→ Source data
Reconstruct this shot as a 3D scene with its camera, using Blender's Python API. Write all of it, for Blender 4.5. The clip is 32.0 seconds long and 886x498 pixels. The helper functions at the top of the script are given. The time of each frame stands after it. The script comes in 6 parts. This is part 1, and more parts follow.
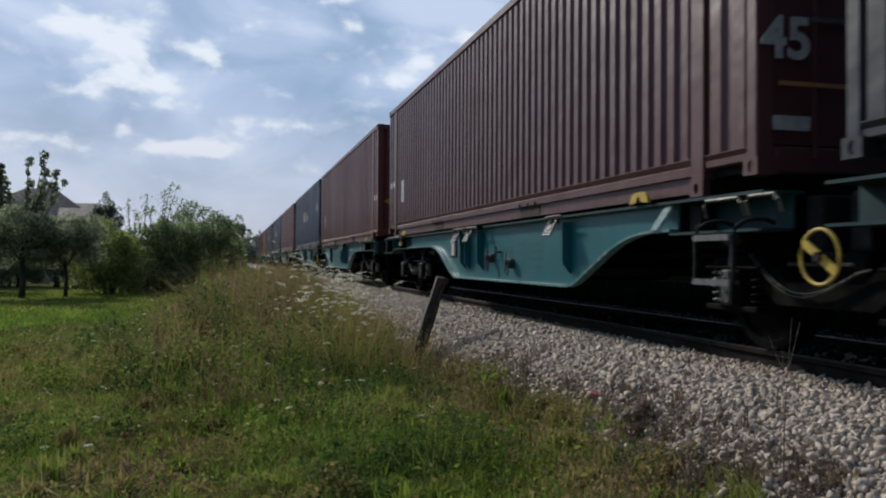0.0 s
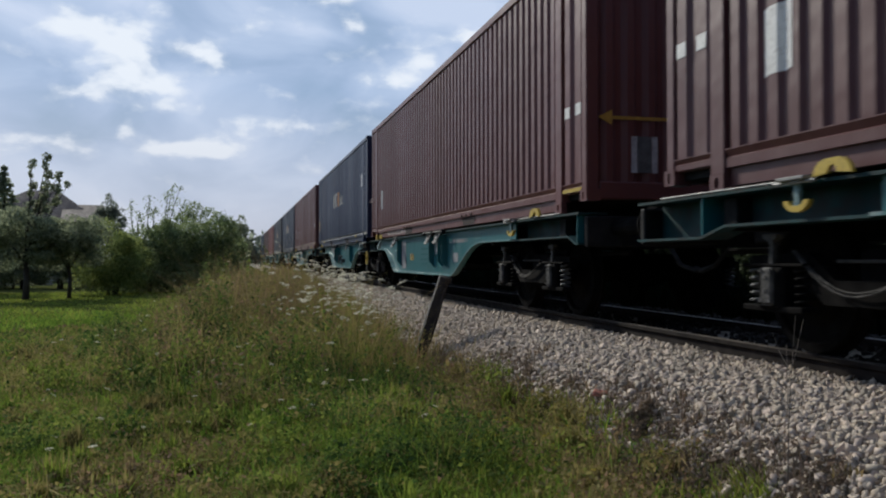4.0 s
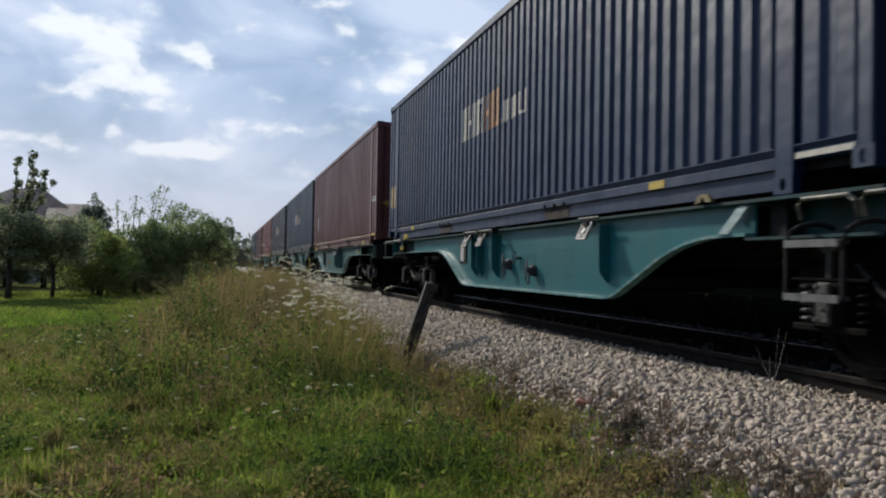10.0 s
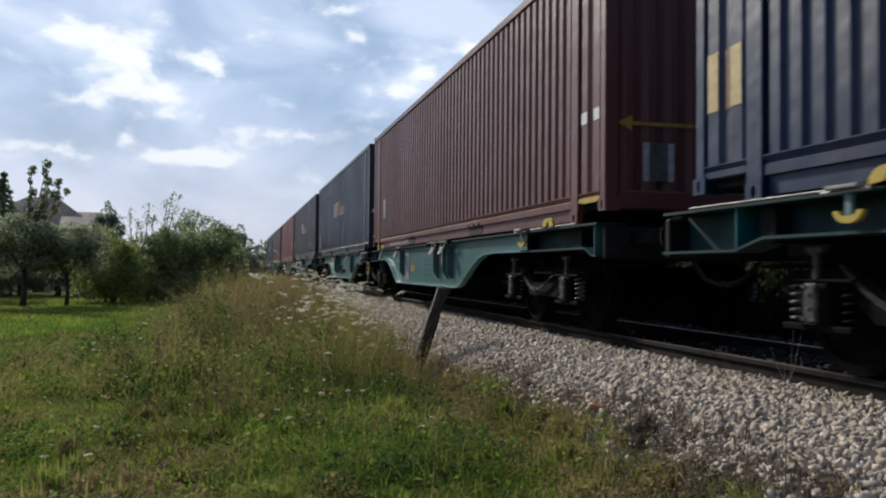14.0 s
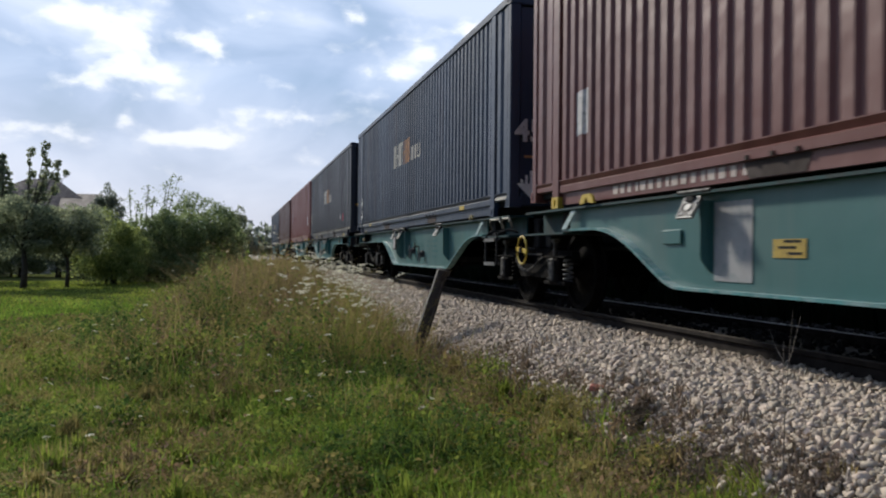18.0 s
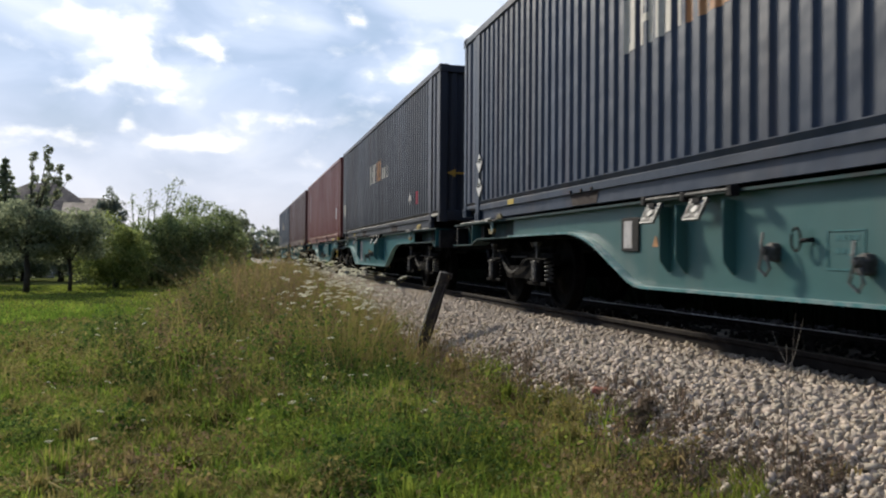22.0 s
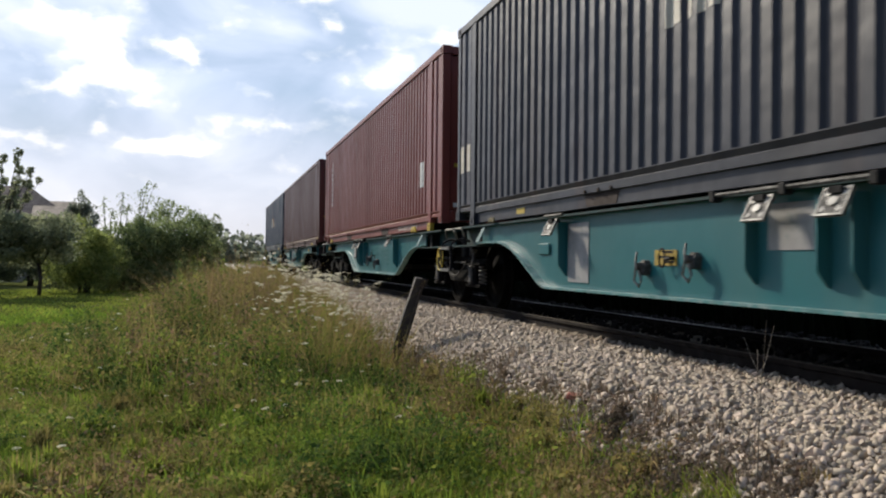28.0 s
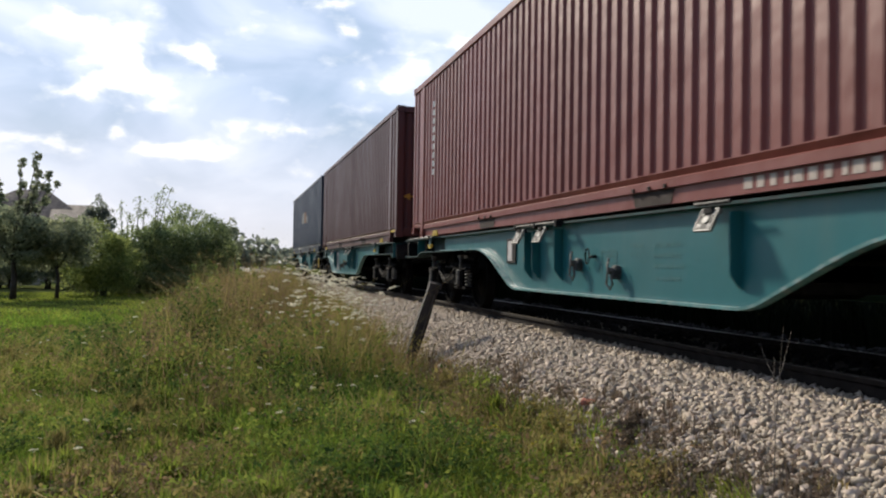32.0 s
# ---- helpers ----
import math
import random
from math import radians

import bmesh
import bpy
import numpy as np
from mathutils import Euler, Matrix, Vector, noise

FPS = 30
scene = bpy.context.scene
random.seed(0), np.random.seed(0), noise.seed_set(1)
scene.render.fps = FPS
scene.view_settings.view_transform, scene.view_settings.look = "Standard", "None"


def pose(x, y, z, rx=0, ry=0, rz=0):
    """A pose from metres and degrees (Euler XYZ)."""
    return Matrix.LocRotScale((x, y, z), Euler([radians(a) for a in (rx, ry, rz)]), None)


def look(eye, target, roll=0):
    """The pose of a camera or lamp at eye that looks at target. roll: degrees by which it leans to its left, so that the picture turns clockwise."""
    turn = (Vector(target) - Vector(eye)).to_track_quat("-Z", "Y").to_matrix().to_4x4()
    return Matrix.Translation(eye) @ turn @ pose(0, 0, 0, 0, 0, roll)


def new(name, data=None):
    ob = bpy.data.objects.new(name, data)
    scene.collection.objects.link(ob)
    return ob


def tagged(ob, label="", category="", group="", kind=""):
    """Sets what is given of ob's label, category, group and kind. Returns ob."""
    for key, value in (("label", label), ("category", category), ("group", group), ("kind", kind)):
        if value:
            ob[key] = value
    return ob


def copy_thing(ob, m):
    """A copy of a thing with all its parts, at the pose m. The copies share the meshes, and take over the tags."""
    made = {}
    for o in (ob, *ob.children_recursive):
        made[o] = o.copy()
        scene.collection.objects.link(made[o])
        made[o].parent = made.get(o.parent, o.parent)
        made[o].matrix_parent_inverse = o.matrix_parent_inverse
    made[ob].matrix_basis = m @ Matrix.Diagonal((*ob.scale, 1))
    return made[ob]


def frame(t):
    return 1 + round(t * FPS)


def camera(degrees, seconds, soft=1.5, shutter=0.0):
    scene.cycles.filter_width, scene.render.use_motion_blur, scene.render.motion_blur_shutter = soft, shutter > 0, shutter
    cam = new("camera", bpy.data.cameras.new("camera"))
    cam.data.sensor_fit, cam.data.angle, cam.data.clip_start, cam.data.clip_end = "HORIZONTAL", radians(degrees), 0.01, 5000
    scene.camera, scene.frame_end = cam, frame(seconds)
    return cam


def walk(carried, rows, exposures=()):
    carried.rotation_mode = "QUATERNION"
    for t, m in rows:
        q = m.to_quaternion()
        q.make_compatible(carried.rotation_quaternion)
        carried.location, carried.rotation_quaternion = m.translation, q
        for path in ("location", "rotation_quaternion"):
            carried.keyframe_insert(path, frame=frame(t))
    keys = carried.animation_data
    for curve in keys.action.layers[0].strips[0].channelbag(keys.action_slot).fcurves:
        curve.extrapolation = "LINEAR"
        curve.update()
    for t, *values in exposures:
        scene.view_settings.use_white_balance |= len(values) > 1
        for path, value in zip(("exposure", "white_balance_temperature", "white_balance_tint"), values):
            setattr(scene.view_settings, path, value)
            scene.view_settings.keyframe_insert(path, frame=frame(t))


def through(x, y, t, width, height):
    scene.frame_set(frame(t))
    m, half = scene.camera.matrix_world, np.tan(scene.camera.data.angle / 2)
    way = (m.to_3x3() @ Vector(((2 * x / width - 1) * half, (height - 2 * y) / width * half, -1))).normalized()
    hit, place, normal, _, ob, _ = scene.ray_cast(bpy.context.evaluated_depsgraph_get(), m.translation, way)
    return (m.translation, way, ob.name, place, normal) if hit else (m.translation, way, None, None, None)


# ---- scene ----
EYE = (0.0, 0.0, 0.655)
SPAN = 29.8            # one articulated wagon, coupled length
TRACK_X = 4.70         # centre line of the track; it runs along y
CAMERA_ROWS = [  # seconds, turn, tilt, lean in degrees
    (0, -14.32, 0.78, -0.33), (0.5, -14.12, 0.89, -0.49), (1, -14.56, 1.17, -0.52), (1.5, -14.56, 1.59, -0.76), (2, -14.26, 1.53, -0.74), (2.5, -13.94, 0.47, -0.37),
    (3, -14.08, 0.48, -0.03), (3.5, -14.08, 0.71, 0.16), (5.5, -14.46, 0.74, -0.60), (6, -14.55, 0.25, -0.68), (6.5, -14.59, -0.36, -0.94), (7, -14.40, 0.19, -0.81),
    (7.5, -14.67, 0.24, -0.94), (8, -15.26, 0.33, -1.06), (8.5, -15.22, 0.75, -1.23), (9, -14.64, 0.65, -1.35), (9.5, -14.92, 0.94, -1.22), (10, -15.05, 1.18, -1.07),
    (10.5, -15.21, 1.39, -1.10), (11, -15.10, 1.81, -0.94), (11.5, -15.19, 1.90, -1.08), (12, -15.26, 1.37, -0.90), (12.5, -14.81, 1.47, -0.79), (13, -14.66, 1.57, -0.96),
    (13.5, -14.45, 1.93, -0.68), (14, -14.23, 1.50, -0.56), (14.5, -13.99, 1.10, -0.67), (15, -13.85, 0.61, -0.61), (15.5, -13.95, 0.64, -0.27), (17.5, -14.07, 0.31, -0.22),
    (18, -14.23, 0.23, -0.57), (18.5, -14.15, 0.22, -0.63), (19, -14.56, 0.53, -0.83), (19.5, -14.64, 0.57, -0.67), (20, -14.54, 0.44, -0.74), (20.5, -13.87, 0.53, -0.67),
    (21, -13.89, 0.44, -0.44), (21.5, -14.15, 0.38, -0.61), (22, -14.08, 0.43, -0.39), (22.5, -14.13, 0.32, -0.59), (23, -14.06, 0.19, -0.42), (23.5, -14.21, -0.02, -0.88),
    (24, -14.35, -0.35, -0.53), (24.5, -14.80, -0.17, -0.57), (25, -14.87, 0.92, -0.72), (25.5, -14.73, 1.85, -0.82), (27.5, -15.55, 0.94, -0.71), (28, -15.81, 0.85, -0.65),
    (28.5, -16.03, 0.53, -0.77), (29, -15.67, 0.82, -0.68), (29.5, -15.42, 0.73, -0.58), (30, -15.50, 0.86, -0.96), (30.5, -15.11, 0.95, -0.94), (31, -14.98, 0.95, -0.88),
    (31.5, -14.73, 1.00, -0.65), (32, -14.80, 1.17, -0.89),
]
TRAIN_ROWS = [  # seconds, metres rolled
    (0, -34.67), (1, -31.63), (2, -28.51), (3, -25.36), (3.5, -23.79), (5.5, -17.64), (6, -16.11), (7, -13.04),
    (8, -9.96), (9, -6.80), (10, -3.73), (11, -0.78), (12, 2.15), (13, 5.09), (14, 8.02), (15, 10.97),
    (15.5, 12.43), (17.5, 18.20), (18, 19.68), (19, 22.62), (20, 25.45), (21, 28.25), (22, 31.03), (23, 33.76),
    (24, 36.50), (25, 39.25), (25.5, 40.60), (27.5, 45.94), (28, 47.28), (29, 49.96), (30, 52.58), (31, 55.15),
    (32, 57.87),
]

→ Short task
All lines of the data above that include the word "None" must be shown.

→ The result
scene.view_settings.view_transform, scene.view_settings.look = "Standard", "None"
    return Matrix.LocRotScale((x, y, z), Euler([radians(a) for a in (rx, ry, rz)]), None)
def new(name, data=None):
    return (m.translation, way, ob.name, place, normal) if hit else (m.translation, way, None, None, None)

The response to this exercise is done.